§ **Dataset content**:
(begin)

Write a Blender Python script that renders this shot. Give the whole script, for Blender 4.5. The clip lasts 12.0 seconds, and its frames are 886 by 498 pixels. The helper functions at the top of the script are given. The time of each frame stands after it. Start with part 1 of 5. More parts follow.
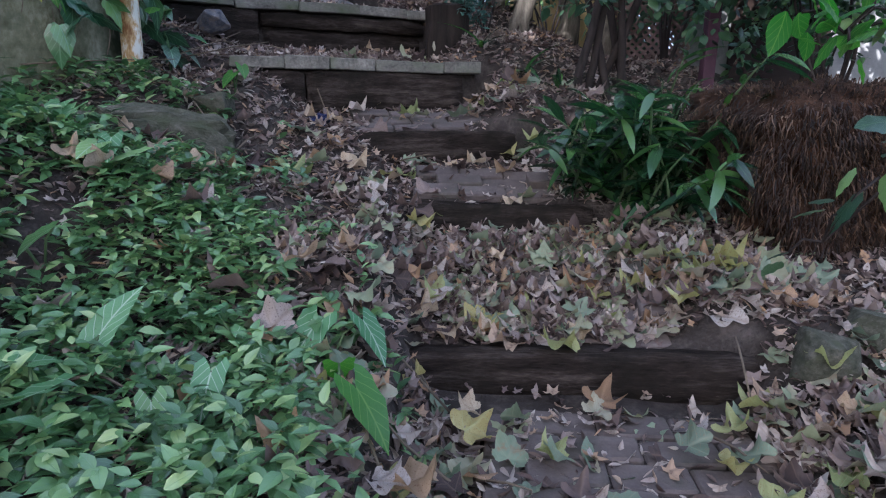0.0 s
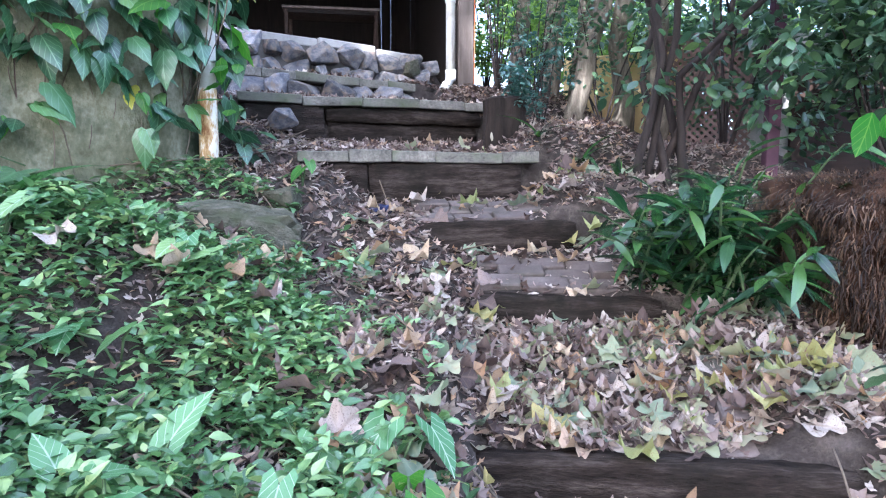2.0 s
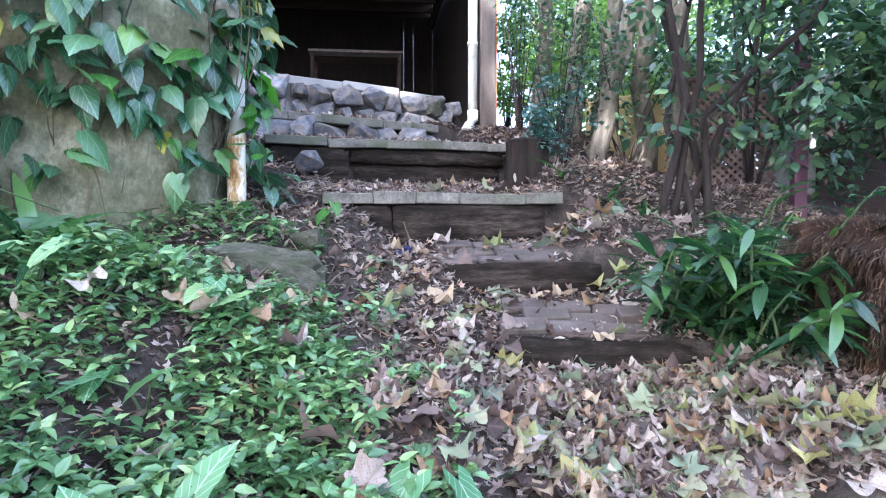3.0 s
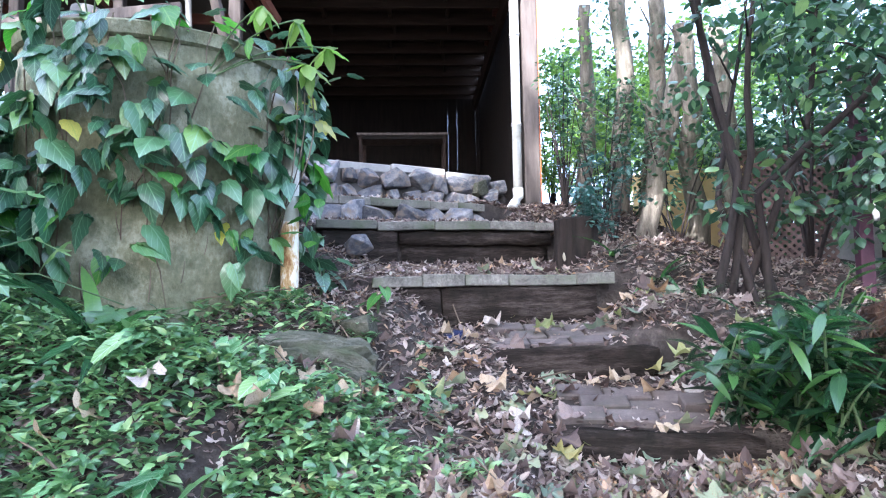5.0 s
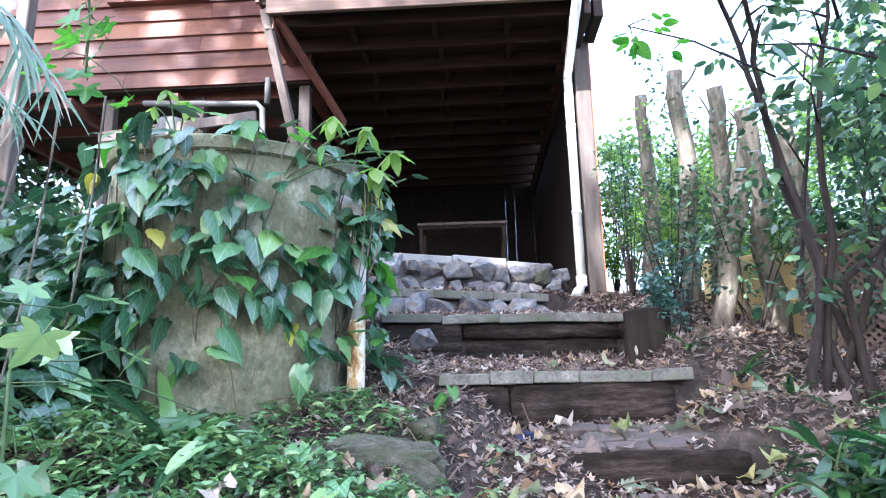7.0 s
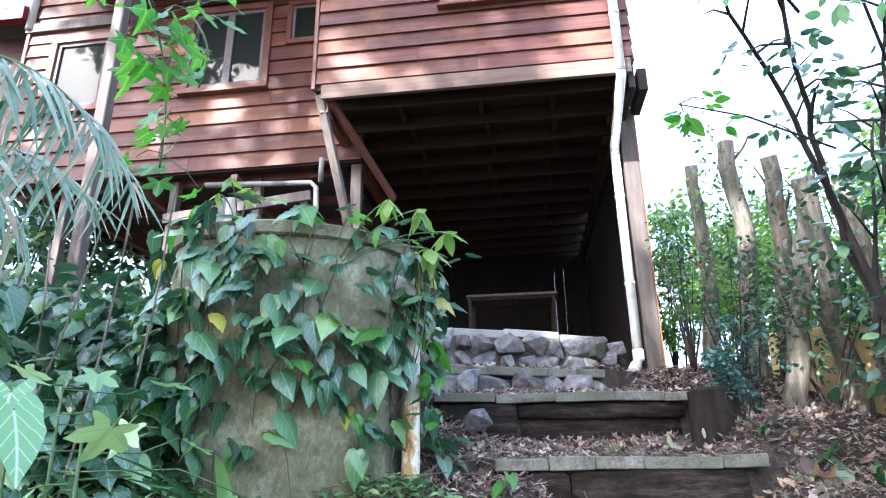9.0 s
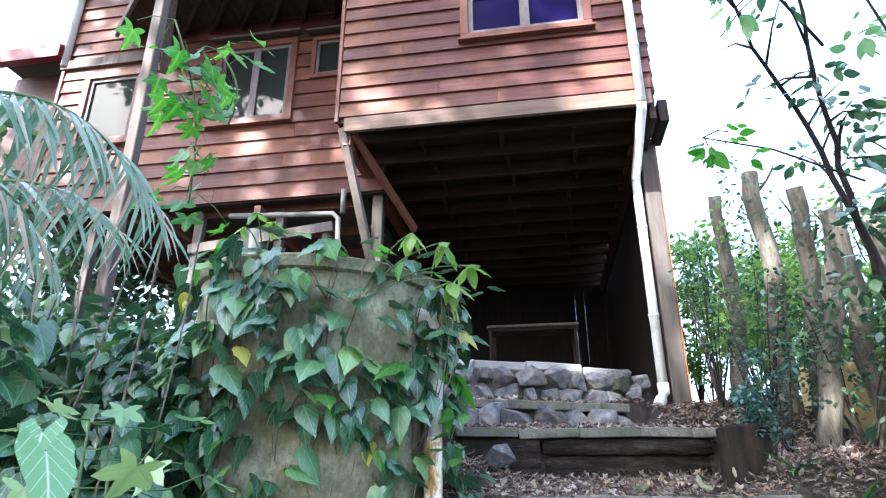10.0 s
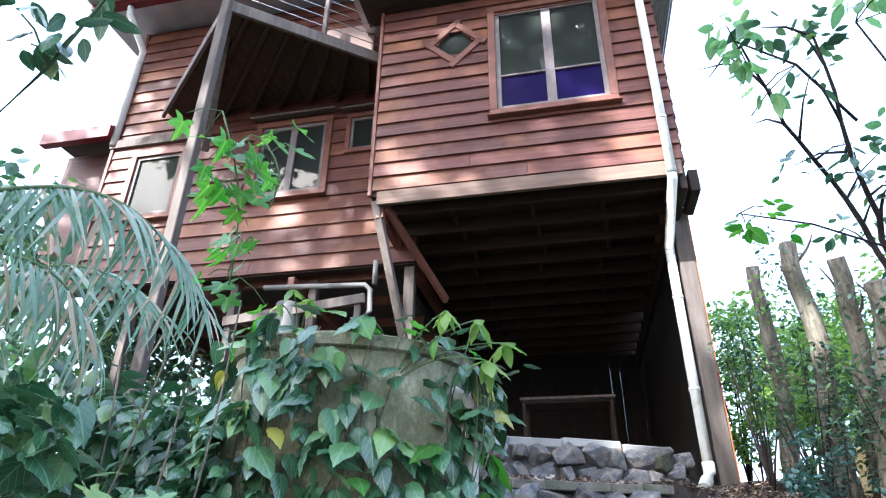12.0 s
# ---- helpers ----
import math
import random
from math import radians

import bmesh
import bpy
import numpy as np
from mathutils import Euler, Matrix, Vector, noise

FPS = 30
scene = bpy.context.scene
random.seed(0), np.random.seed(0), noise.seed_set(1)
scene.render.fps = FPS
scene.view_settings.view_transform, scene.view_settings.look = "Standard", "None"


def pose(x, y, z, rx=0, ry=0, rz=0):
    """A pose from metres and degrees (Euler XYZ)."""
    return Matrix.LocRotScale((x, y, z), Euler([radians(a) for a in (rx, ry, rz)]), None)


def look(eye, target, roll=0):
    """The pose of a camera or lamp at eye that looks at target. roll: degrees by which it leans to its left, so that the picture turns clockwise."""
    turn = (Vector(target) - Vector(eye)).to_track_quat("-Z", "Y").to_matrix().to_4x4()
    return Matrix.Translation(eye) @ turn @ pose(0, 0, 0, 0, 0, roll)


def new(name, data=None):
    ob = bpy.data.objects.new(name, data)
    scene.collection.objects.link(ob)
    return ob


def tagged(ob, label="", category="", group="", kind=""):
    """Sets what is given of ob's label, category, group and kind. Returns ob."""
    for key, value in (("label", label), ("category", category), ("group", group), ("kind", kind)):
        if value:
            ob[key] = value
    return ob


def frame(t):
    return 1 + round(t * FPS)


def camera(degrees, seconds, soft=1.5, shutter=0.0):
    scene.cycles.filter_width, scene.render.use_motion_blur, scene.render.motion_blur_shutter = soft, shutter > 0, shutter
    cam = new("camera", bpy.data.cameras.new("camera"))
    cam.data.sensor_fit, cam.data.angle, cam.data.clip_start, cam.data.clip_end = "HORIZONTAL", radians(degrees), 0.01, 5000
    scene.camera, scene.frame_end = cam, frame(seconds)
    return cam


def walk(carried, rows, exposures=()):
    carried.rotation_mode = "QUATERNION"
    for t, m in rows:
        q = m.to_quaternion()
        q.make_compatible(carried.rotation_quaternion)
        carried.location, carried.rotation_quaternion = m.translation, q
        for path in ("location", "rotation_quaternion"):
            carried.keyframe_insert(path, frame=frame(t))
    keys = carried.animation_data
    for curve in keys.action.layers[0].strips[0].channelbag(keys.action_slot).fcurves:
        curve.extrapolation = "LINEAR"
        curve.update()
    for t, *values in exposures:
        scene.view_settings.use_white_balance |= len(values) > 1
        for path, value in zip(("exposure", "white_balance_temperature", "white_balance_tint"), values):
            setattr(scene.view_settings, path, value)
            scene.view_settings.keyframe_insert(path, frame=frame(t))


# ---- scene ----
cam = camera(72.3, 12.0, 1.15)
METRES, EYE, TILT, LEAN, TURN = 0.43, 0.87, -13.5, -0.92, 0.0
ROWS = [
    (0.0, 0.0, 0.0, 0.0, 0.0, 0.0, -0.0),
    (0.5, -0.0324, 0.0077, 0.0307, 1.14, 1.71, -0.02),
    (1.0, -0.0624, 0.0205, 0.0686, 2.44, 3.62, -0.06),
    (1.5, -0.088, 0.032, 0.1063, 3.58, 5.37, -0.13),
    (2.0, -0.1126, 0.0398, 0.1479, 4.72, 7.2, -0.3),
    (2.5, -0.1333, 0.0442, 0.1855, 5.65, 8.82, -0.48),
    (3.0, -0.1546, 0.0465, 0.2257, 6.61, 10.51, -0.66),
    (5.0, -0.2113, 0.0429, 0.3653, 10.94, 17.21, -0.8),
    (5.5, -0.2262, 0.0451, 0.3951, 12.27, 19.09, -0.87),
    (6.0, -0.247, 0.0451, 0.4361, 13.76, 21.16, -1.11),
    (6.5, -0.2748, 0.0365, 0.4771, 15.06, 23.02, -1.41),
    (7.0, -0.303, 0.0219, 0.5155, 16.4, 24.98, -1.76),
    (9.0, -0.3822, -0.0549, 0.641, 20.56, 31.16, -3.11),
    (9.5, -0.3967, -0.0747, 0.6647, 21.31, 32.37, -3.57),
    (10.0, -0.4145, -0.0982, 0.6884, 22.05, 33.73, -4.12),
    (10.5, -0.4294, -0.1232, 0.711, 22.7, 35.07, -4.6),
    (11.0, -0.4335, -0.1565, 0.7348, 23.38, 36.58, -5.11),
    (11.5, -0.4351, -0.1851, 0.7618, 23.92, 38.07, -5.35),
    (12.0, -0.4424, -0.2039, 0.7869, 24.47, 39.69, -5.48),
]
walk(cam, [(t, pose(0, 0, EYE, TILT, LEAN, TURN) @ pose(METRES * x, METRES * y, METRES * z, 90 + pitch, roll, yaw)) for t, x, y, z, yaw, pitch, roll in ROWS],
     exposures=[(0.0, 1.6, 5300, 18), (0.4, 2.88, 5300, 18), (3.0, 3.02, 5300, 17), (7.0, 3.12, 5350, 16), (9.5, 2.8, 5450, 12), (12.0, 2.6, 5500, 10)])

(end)

§ **Requirement**: State the number of lines holding the word "soft" in the listing. Add nothing else.

§ **Response to this task**: 2